You can say one “nice” thing about politicians. They are full of surprises. Consider this session.

Sen. Coffin proposed taxing illegal activities. Speaker Buckley spent months talking about transparency before the session and then forgot all about it once real decisions had to be made. Nevada System of Higher Education Chancellor Rogers threatened suicide. Sen. Horsford almost had an emotional breakdown. Gov. Gibbons was against taking strings-attached stimulus fund before he was for it. And Nevada’s teachers union announced it is just fine with larger class sizes after all.

That’s what’s so disturbing about the secret tax increase being negotiated by a dozen legislators behind closed doors. Politicians aren’t exactly easy to predict, and they’re going to spring a record or near-record tax increase on Nevada that would have to be passed no later than two weeks from tomorrow.

As I wrote yesterday for

Probably the most controversial thing the legislature will do this year will be to propose record or near-record tax increases. But average Nevada citizens don’t know which taxes are going to be increased, how much they’ll go up, or whether entirely new taxes will be created.

Nevadans remain in the dark because Buckley and a dozen or so other lawmakers are holding closed-door meetings to discuss how they are going to raise taxes. Apparently, Buckley’s commitment to transparency is so shallow that it doesn’t even extend to the entire legislative body, nor does she even recognize how inconsistent her own behavior is…

Some citizens will think that the final tax package is much too large. Some will think it’s too small. Some will think that different taxes should have been increased or lowered, and still others will argue that Nevada didn’t need to raise taxes at all. But since the process of crafting the package has been so opaque, Nevada’s citizens will barely have time to learn about the bill, let alone share their opinions with their elected officials, before the bill goes to a vote. Let’s at least hope that, unlike with the federal stimulus bill, legislators themselves will have time to read this one before they vote on it.

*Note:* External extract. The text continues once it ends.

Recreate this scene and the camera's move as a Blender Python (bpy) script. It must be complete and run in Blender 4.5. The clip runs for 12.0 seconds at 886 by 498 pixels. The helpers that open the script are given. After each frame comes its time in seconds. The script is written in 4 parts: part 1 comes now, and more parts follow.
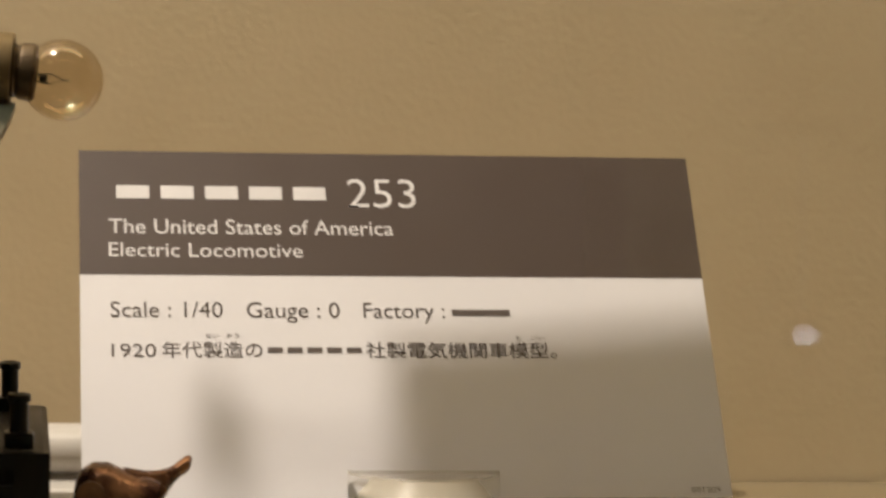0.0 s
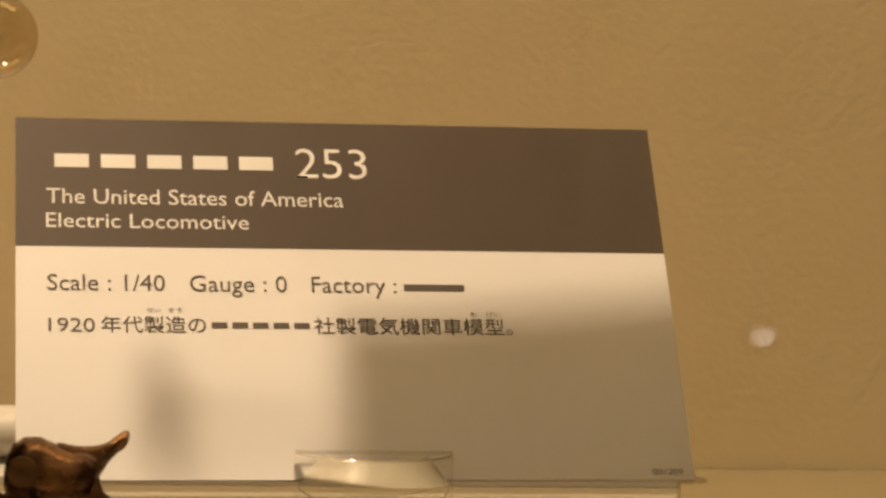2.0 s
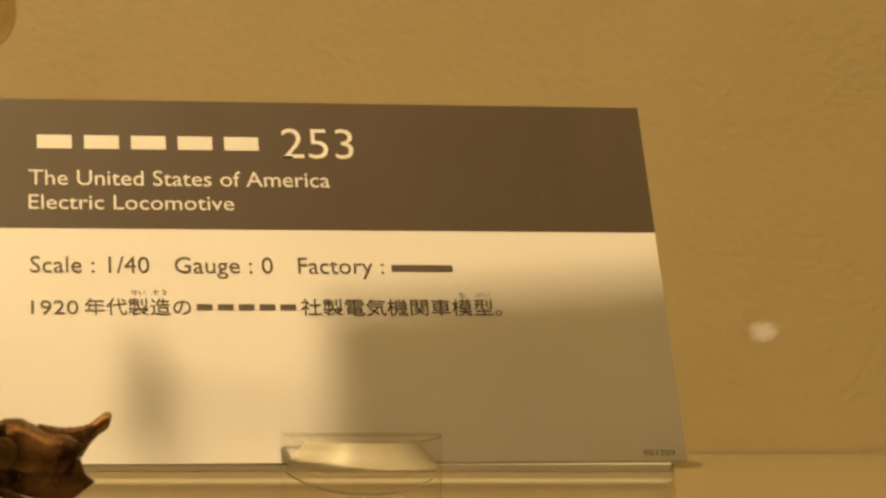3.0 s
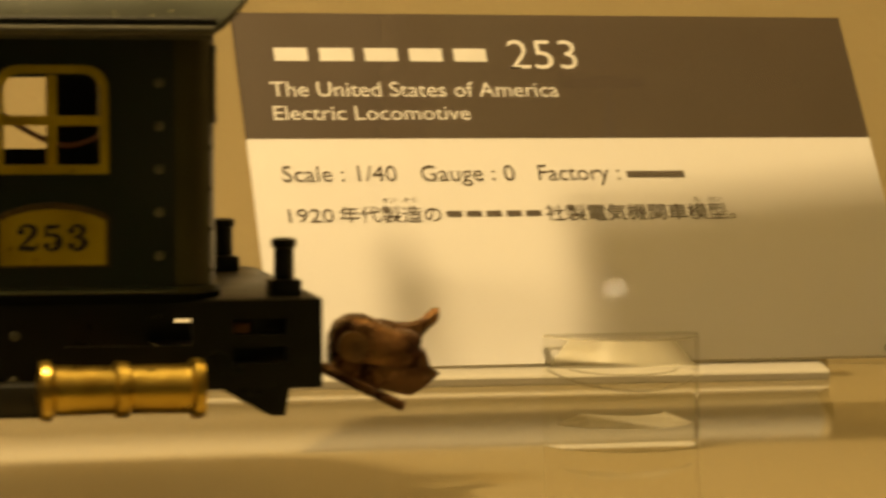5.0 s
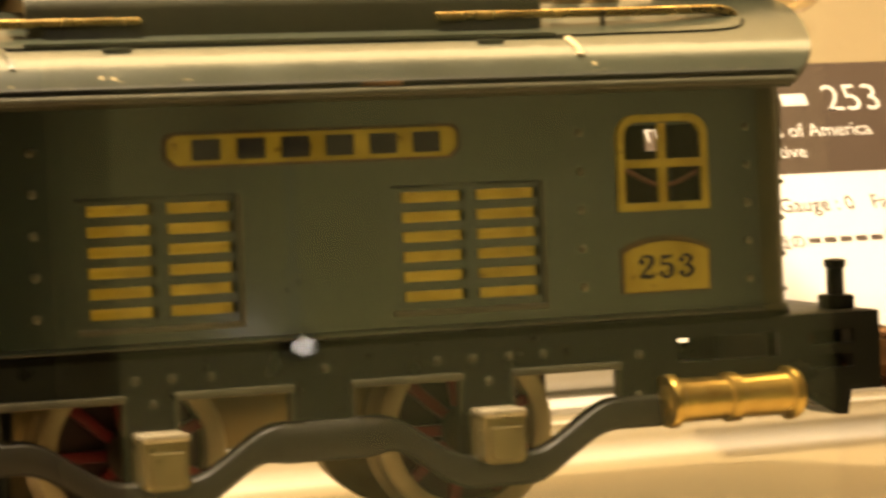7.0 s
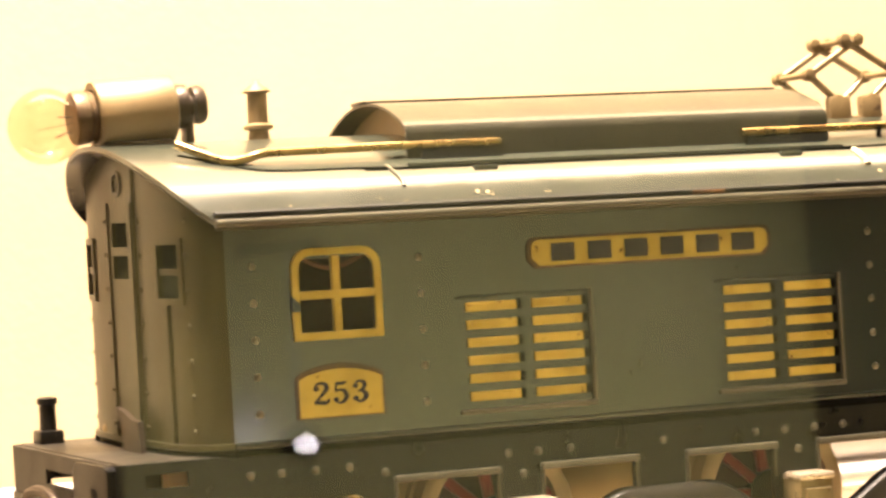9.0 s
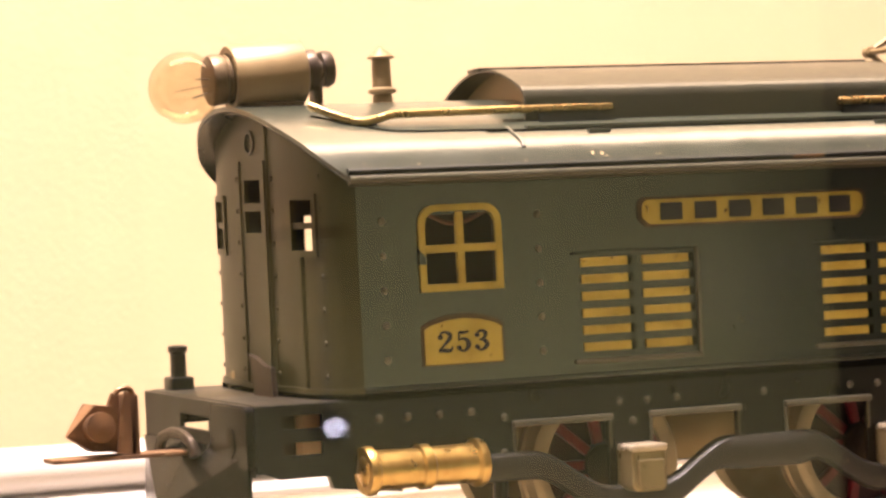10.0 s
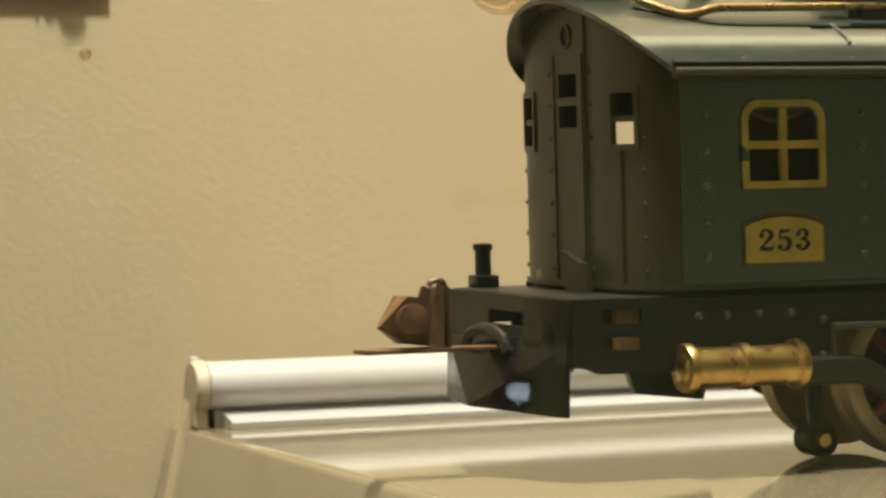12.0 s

Tyrus Cobb also makes this point today in the Nevada Appeal:

Discussions are apparently ongoing behind closed doors in something called the “core group.” It is not, we are assured, a “secret group.” However, neither the Legislature nor the public have had the opportunity to see, hear or subject these budget proposals to debate and analysis.We are dismayed that after promising a fresh slate of new ideas and new taxes, none has appeared and we, the public, after waiting so long, will have at best 10 days to scrutinize the final budget.

These secret meetings should be open and transparent. Those politicians are playing with our money, and we deserve to know all of the surprises they have up their sleeves.

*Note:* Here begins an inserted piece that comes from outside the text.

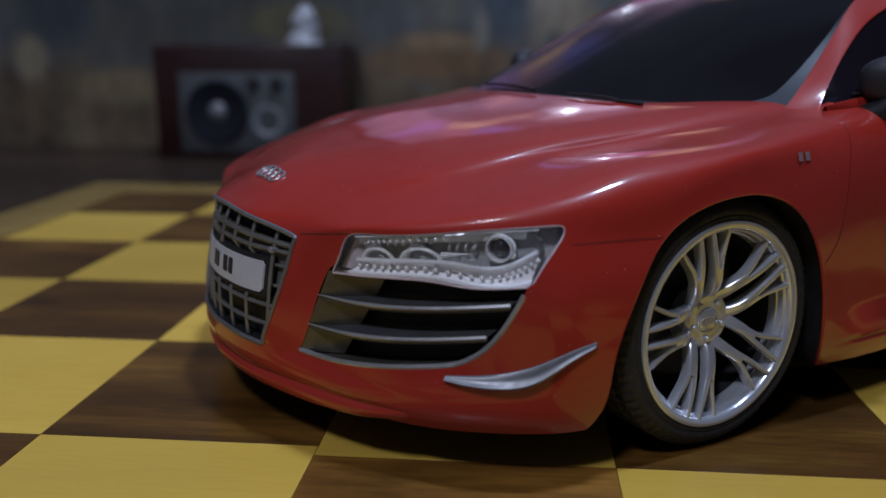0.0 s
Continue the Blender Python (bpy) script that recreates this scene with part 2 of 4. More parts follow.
RIM_WOOD = wood("board_border_wood", (0.26, 0.165, 0.042), (0.34, 0.225, 0.06), (0.40, 0.27, 0.08), 40, pore=0.3)
TABLE_WOOD = wood("table_wood", (0.022, 0.013, 0.008), (0.045, 0.028, 0.018), (0.075, 0.05, 0.032), 18, coat=0.25, rough=0.5)
CABINET = wood("cherry_cabinet_wood", (0.014, 0.004, 0.004), (0.026, 0.007, 0.007), (0.038, 0.011, 0.010), 25, coat=0.2, rough=0.45)
MURAL = mural_paint()


# ---- building ----
MM = 0.001


def part(name, verts, faces, mat, parent=None, label="", smooth=True, sharp=40, scale=MM):
    """One mesh object from vertices (in millimetres) and faces, under its thing."""
    me = bpy.data.meshes.new(name)
    me.from_pydata([tuple(float(c) * scale for c in v) for v in verts], [], [tuple(f) for f in faces])
    me.materials.append(mat)
    if smooth:
        me.polygons.foreach_set("use_smooth", [True] * len(me.polygons))
        me.set_sharp_from_angle(angle=radians(sharp))
    me.update()
    ob = new(name, me)
    ob.parent = parent
    if label:
        tagged(ob, label)
    return ob


def joined(*pieces):
    verts, faces = [], []
    for v, f in pieces:
        n = len(verts)
        verts += [tuple(p) for p in v]
        faces += [tuple(i + n for i in face) for face in f]
    return verts, faces


def flipped(verts, faces):
    return [(x, -y, z) for x, y, z in verts], [tuple(reversed(f)) for f in faces]


def moved(piece, m):
    return [tuple(m @ Vector(p)) for p in piece[0]], piece[1]


def pair(name, piece, mat, parent, label=""):
    """A part and its mirror image on the car's other side."""
    return [part(name, *side, mat, parent, label) for side in (piece, flipped(*piece))]


def box(x0, x1, y0, y1, z0, z1, bevel=0.0, segments=2):
    bm = bmesh.new()
    bmesh.ops.create_cube(bm, size=1.0)
    for v in bm.verts:
        v.co = (x0 + (v.co.x + 0.5) * (x1 - x0), y0 + (v.co.y + 0.5) * (y1 - y0), z0 + (v.co.z + 0.5) * (z1 - z0))
    if bevel:
        bmesh.ops.bevel(bm, geom=bm.edges[:], offset=bevel, segments=segments, profile=0.5, affect="EDGES")
    return take(bm)


def take(bm):
    bmesh.ops.recalc_face_normals(bm, faces=bm.faces[:])
    bm.verts.index_update()
    got = [tuple(v.co) for v in bm.verts], [tuple(v.index for v in f.verts) for f in bm.faces]
    bm.free()
    return got


def lathe(profile, steps=48, axis="y", full=True):
    """A profile of (radius, along) turned about an axis."""
    verts, faces, n = [], [], len(profile)
    for i in range(steps):
        a = 2 * math.pi * i / steps
        for r, h in profile:
            p = (r * math.cos(a), h, r * math.sin(a)) if axis == "y" else (r * math.cos(a), r * math.sin(a), h)
            verts.append(p)
    for i in range(steps):
        j = (i + 1) % steps
        for k in range(n - 1):
            f = (i * n + k, j * n + k, j * n + k + 1, i * n + k + 1)
            faces.append(f if axis == "z" else tuple(reversed(f)))
    return verts, faces


def spline(points, count, natural=True):
    """A natural cubic through the points (rows), sampled evenly by index."""
    p = np.asarray(points, float)
    n = len(p)
    a = np.eye(n)
    b = np.zeros_like(p)
    for i in range(1, n - 1):
        a[i, i - 1:i + 2] = 1, 4, 1
        b[i] = 6 * (p[i - 1] - 2 * p[i] + p[i + 1])
    m = np.linalg.solve(a, b.reshape(n, -1)).reshape(p.shape)
    t = np.linspace(0, n - 1, count)
    i = np.minimum(t.astype(int), n - 2)
    u = (t - i).reshape((-1,) + (1,) * (p.ndim - 1))
    w = 1 - u
    return w * p[i] + u * p[i + 1] + ((w ** 3 - w) * m[i] + (u ** 3 - u) * m[i + 1]) / 6


def grid_faces(rows, columns, closed=False):
    last = columns if closed else columns - 1
    return [(r * columns + c, r * columns + (c + 1) % columns, (r + 1) * columns + (c + 1) % columns, (r + 1) * columns + c) for r in range(rows - 1) for c in range(last)]


def loft(curves, along, across):
    """A fine grid through guide curves, each a row of points."""
    c = np.array(curves, float)
    rows = spline(np.swapaxes(c, 0, 1), along)
    full = spline(np.swapaxes(rows, 0, 1), across)
    return [tuple(p) for p in full.reshape(-1, 3)], grid_faces(across, along)


def tube(points, radius, sides=8, flat=1.0, up=(0, 0, 1)):
    """A round (or flattened) rod along points, closed at its ends."""
    p = [Vector(q) for q in points]
    verts, faces = [], []
    for i, q in enumerate(p):
        way = (p[min(i + 1, len(p) - 1)] - p[max(i - 1, 0)]).normalized()
        side = way.cross(Vector(up))
        side = side.normalized() if side.length > 1e-4 else Vector((1, 0, 0))
        over = side.cross(way)
        r = radius[i] if isinstance(radius, (list, tuple)) else radius
        for k in range(sides):
            a = 2 * math.pi * k / sides
            verts.append(tuple(q + side * (r * math.cos(a)) + over * (r * flat * math.sin(a))))
    faces = grid_faces(len(p), sides, True)
    faces += [tuple(reversed(range(sides))), tuple(range((len(p) - 1) * sides, len(p) * sides))]
    return verts, faces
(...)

Bonus question: How embarrassed should our legislature be that NPRI has publicly released a state budget before they have? I’m just saying.

And it’s in line with current tax-collection projections without the room tax, stimulus funds or selling off the tobacco settlement.

Maybe that’s why NPRI isn’t elected to any office. We’ve got no surprises – just a consistent application of the principles of limited, accountable government, free enterprise and individual liberty.